_WRITTEN INSTRUCTION:_ Set down the records once more, please, exactly and with the pictures left out.

_MATERIAL FOR THIS EXERCISE:_

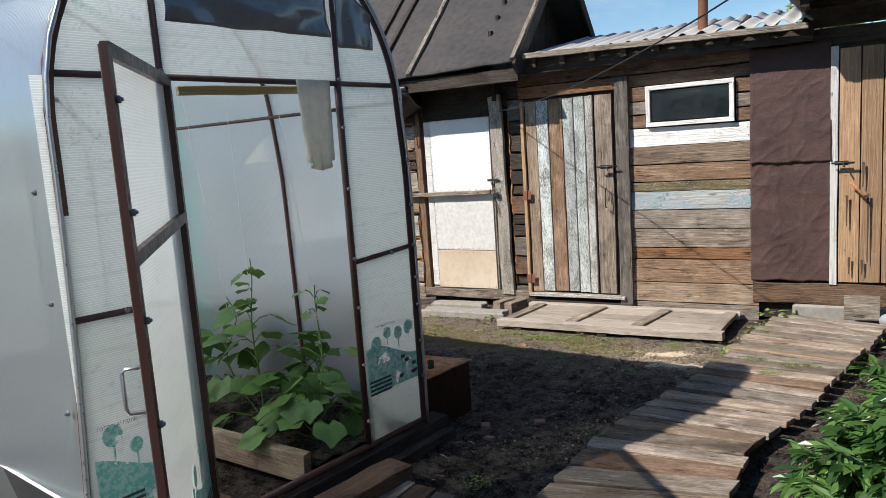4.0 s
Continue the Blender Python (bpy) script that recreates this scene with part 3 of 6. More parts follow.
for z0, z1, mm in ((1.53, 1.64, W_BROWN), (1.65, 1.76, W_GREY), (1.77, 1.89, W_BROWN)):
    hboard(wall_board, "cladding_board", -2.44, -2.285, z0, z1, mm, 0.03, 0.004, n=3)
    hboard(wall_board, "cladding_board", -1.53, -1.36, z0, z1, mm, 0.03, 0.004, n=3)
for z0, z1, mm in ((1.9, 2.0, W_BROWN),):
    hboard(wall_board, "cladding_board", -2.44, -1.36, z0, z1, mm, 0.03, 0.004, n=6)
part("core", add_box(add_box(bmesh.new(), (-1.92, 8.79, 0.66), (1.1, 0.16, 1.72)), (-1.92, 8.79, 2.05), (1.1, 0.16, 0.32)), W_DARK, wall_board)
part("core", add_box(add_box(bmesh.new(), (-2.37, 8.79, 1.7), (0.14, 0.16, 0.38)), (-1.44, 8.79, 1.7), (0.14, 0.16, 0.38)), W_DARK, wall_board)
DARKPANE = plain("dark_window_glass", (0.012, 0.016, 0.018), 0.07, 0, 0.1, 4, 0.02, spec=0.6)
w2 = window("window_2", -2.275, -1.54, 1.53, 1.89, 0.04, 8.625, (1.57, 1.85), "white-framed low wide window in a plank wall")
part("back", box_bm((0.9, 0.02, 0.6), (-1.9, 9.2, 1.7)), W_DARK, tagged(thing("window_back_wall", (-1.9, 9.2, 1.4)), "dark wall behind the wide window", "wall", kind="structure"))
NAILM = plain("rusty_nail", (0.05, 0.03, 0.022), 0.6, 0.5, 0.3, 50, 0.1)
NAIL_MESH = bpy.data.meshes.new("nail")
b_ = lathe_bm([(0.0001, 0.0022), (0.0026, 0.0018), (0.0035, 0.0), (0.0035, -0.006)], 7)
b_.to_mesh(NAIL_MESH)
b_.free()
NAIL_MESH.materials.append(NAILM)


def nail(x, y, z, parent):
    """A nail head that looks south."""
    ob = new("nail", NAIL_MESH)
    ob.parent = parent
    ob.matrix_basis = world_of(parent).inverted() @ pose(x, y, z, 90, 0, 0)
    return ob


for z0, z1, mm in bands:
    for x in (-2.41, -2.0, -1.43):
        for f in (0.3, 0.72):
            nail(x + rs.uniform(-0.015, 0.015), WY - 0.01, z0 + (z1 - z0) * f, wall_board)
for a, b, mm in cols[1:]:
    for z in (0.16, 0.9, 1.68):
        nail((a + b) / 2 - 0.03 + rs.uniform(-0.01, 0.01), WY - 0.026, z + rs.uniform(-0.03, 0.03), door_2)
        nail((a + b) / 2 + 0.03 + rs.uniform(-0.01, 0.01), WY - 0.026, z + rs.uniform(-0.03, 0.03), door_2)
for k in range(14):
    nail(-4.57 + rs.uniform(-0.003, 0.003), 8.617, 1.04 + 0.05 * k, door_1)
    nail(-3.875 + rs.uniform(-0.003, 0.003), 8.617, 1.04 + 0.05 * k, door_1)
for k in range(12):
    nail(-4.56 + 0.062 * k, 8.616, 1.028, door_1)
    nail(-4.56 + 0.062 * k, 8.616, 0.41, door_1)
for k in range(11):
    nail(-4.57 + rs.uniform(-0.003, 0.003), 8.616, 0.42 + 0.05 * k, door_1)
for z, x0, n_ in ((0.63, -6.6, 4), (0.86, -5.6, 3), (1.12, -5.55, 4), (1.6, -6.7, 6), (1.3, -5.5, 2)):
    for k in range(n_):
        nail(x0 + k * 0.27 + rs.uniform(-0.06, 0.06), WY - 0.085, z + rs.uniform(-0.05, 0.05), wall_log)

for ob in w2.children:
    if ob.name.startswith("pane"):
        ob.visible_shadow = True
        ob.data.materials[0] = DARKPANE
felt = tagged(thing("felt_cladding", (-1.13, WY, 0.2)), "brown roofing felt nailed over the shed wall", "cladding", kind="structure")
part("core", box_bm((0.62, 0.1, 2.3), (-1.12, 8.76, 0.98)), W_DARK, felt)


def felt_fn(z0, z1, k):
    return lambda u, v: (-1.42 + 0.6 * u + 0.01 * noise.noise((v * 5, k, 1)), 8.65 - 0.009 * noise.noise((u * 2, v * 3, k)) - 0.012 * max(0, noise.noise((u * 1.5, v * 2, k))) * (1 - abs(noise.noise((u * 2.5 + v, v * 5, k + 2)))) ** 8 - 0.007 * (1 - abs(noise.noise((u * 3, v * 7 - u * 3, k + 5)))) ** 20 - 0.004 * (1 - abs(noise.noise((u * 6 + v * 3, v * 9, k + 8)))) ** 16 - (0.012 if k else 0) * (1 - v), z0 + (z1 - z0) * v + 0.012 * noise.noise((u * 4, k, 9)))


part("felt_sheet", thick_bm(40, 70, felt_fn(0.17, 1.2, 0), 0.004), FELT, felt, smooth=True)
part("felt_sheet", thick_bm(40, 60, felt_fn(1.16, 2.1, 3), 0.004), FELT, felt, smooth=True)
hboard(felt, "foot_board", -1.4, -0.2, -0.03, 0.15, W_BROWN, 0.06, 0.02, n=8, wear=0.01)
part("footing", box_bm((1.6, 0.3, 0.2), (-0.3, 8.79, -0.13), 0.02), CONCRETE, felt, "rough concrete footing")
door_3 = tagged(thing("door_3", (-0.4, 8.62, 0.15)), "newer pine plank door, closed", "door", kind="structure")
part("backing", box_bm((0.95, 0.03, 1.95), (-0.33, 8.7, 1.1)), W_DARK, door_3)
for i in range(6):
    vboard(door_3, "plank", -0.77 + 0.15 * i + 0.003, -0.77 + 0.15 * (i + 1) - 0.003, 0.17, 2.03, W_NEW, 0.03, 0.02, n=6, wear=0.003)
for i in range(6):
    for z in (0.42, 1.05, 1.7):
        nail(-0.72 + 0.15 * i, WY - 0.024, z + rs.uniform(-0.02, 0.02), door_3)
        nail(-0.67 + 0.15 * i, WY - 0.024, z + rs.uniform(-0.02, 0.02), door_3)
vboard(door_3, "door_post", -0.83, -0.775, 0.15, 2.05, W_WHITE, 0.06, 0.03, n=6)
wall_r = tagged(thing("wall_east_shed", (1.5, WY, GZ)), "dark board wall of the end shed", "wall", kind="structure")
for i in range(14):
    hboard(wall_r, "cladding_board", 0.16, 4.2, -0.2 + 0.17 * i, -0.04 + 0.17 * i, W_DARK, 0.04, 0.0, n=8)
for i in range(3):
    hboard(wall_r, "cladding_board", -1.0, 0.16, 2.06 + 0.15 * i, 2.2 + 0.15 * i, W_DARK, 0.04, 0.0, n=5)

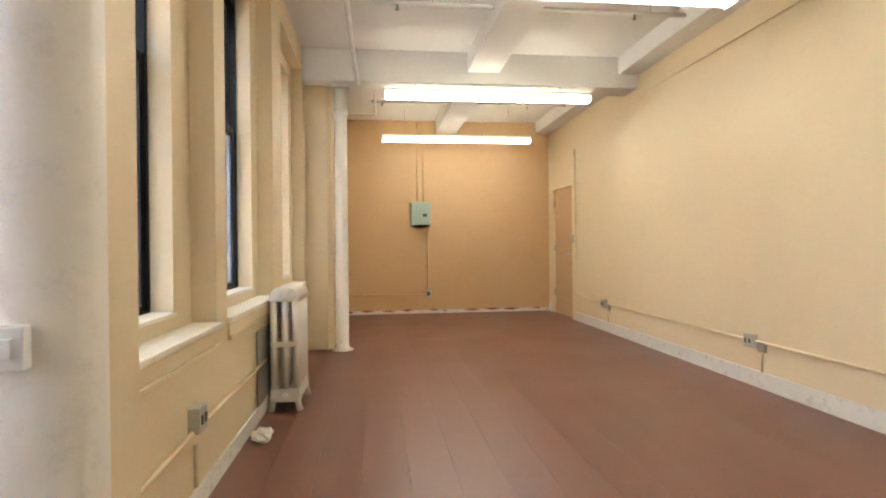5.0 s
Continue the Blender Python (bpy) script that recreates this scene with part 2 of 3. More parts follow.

_PROBLEM SOLUTION:_
4.0 s
Continue the Blender Python (bpy) script that recreates this scene with part 3 of 6. More parts follow.
for z0, z1, mm in ((1.53, 1.64, W_BROWN), (1.65, 1.76, W_GREY), (1.77, 1.89, W_BROWN)):
    hboard(wall_board, "cladding_board", -2.44, -2.285, z0, z1, mm, 0.03, 0.004, n=3)
    hboard(wall_board, "cladding_board", -1.53, -1.36, z0, z1, mm, 0.03, 0.004, n=3)
for z0, z1, mm in ((1.9, 2.0, W_BROWN),):
    hboard(wall_board, "cladding_board", -2.44, -1.36, z0, z1, mm, 0.03, 0.004, n=6)
part("core", add_box(add_box(bmesh.new(), (-1.92, 8.79, 0.66), (1.1, 0.16, 1.72)), (-1.92, 8.79, 2.05), (1.1, 0.16, 0.32)), W_DARK, wall_board)
part("core", add_box(add_box(bmesh.new(), (-2.37, 8.79, 1.7), (0.14, 0.16, 0.38)), (-1.44, 8.79, 1.7), (0.14, 0.16, 0.38)), W_DARK, wall_board)
DARKPANE = plain("dark_window_glass", (0.012, 0.016, 0.018), 0.07, 0, 0.1, 4, 0.02, spec=0.6)
w2 = window("window_2", -2.275, -1.54, 1.53, 1.89, 0.04, 8.625, (1.57, 1.85), "white-framed low wide window in a plank wall")
part("back", box_bm((0.9, 0.02, 0.6), (-1.9, 9.2, 1.7)), W_DARK, tagged(thing("window_back_wall", (-1.9, 9.2, 1.4)), "dark wall behind the wide window", "wall", kind="structure"))
NAILM = plain("rusty_nail", (0.05, 0.03, 0.022), 0.6, 0.5, 0.3, 50, 0.1)
NAIL_MESH = bpy.data.meshes.new("nail")
b_ = lathe_bm([(0.0001, 0.0022), (0.0026, 0.0018), (0.0035, 0.0), (0.0035, -0.006)], 7)
b_.to_mesh(NAIL_MESH)
b_.free()
NAIL_MESH.materials.append(NAILM)


def nail(x, y, z, parent):
    """A nail head that looks south."""
    ob = new("nail", NAIL_MESH)
    ob.parent = parent
    ob.matrix_basis = world_of(parent).inverted() @ pose(x, y, z, 90, 0, 0)
    return ob


for z0, z1, mm in bands:
    for x in (-2.41, -2.0, -1.43):
        for f in (0.3, 0.72):
            nail(x + rs.uniform(-0.015, 0.015), WY - 0.01, z0 + (z1 - z0) * f, wall_board)
for a, b, mm in cols[1:]:
    for z in (0.16, 0.9, 1.68):
        nail((a + b) / 2 - 0.03 + rs.uniform(-0.01, 0.01), WY - 0.026, z + rs.uniform(-0.03, 0.03), door_2)
        nail((a + b) / 2 + 0.03 + rs.uniform(-0.01, 0.01), WY - 0.026, z + rs.uniform(-0.03, 0.03), door_2)
for k in range(14):
    nail(-4.57 + rs.uniform(-0.003, 0.003), 8.617, 1.04 + 0.05 * k, door_1)
    nail(-3.875 + rs.uniform(-0.003, 0.003), 8.617, 1.04 + 0.05 * k, door_1)
for k in range(12):
    nail(-4.56 + 0.062 * k, 8.616, 1.028, door_1)
    nail(-4.56 + 0.062 * k, 8.616, 0.41, door_1)
for k in range(11):
    nail(-4.57 + rs.uniform(-0.003, 0.003), 8.616, 0.42 + 0.05 * k, door_1)
for z, x0, n_ in ((0.63, -6.6, 4), (0.86, -5.6, 3), (1.12, -5.55, 4), (1.6, -6.7, 6), (1.3, -5.5, 2)):
    for k in range(n_):
        nail(x0 + k * 0.27 + rs.uniform(-0.06, 0.06), WY - 0.085, z + rs.uniform(-0.05, 0.05), wall_log)

for ob in w2.children:
    if ob.name.startswith("pane"):
        ob.visible_shadow = True
        ob.data.materials[0] = DARKPANE
felt = tagged(thing("felt_cladding", (-1.13, WY, 0.2)), "brown roofing felt nailed over the shed wall", "cladding", kind="structure")
part("core", box_bm((0.62, 0.1, 2.3), (-1.12, 8.76, 0.98)), W_DARK, felt)


def felt_fn(z0, z1, k):
    return lambda u, v: (-1.42 + 0.6 * u + 0.01 * noise.noise((v * 5, k, 1)), 8.65 - 0.009 * noise.noise((u * 2, v * 3, k)) - 0.012 * max(0, noise.noise((u * 1.5, v * 2, k))) * (1 - abs(noise.noise((u * 2.5 + v, v * 5, k + 2)))) ** 8 - 0.007 * (1 - abs(noise.noise((u * 3, v * 7 - u * 3, k + 5)))) ** 20 - 0.004 * (1 - abs(noise.noise((u * 6 + v * 3, v * 9, k + 8)))) ** 16 - (0.012 if k else 0) * (1 - v), z0 + (z1 - z0) * v + 0.012 * noise.noise((u * 4, k, 9)))


part("felt_sheet", thick_bm(40, 70, felt_fn(0.17, 1.2, 0), 0.004), FELT, felt, smooth=True)
part("felt_sheet", thick_bm(40, 60, felt_fn(1.16, 2.1, 3), 0.004), FELT, felt, smooth=True)
hboard(felt, "foot_board", -1.4, -0.2, -0.03, 0.15, W_BROWN, 0.06, 0.02, n=8, wear=0.01)
part("footing", box_bm((1.6, 0.3, 0.2), (-0.3, 8.79, -0.13), 0.02), CONCRETE, felt, "rough concrete footing")
door_3 = tagged(thing("door_3", (-0.4, 8.62, 0.15)), "newer pine plank door, closed", "door", kind="structure")
part("backing", box_bm((0.95, 0.03, 1.95), (-0.33, 8.7, 1.1)), W_DARK, door_3)
for i in range(6):
    vboard(door_3, "plank", -0.77 + 0.15 * i + 0.003, -0.77 + 0.15 * (i + 1) - 0.003, 0.17, 2.03, W_NEW, 0.03, 0.02, n=6, wear=0.003)
for i in range(6):
    for z in (0.42, 1.05, 1.7):
        nail(-0.72 + 0.15 * i, WY - 0.024, z + rs.uniform(-0.02, 0.02), door_3)
        nail(-0.67 + 0.15 * i, WY - 0.024, z + rs.uniform(-0.02, 0.02), door_3)
vboard(door_3, "door_post", -0.83, -0.775, 0.15, 2.05, W_WHITE, 0.06, 0.03, n=6)
wall_r = tagged(thing("wall_east_shed", (1.5, WY, GZ)), "dark board wall of the end shed", "wall", kind="structure")
for i in range(14):
    hboard(wall_r, "cladding_board", 0.16, 4.2, -0.2 + 0.17 * i, -0.04 + 0.17 * i, W_DARK, 0.04, 0.0, n=8)
for i in range(3):
    hboard(wall_r, "cladding_board", -1.0, 0.16, 2.06 + 0.15 * i, 2.2 + 0.15 * i, W_DARK, 0.04, 0.0, n=5)

5.0 s
Continue the Blender Python (bpy) script that recreates this scene with part 2 of 3. More parts follow.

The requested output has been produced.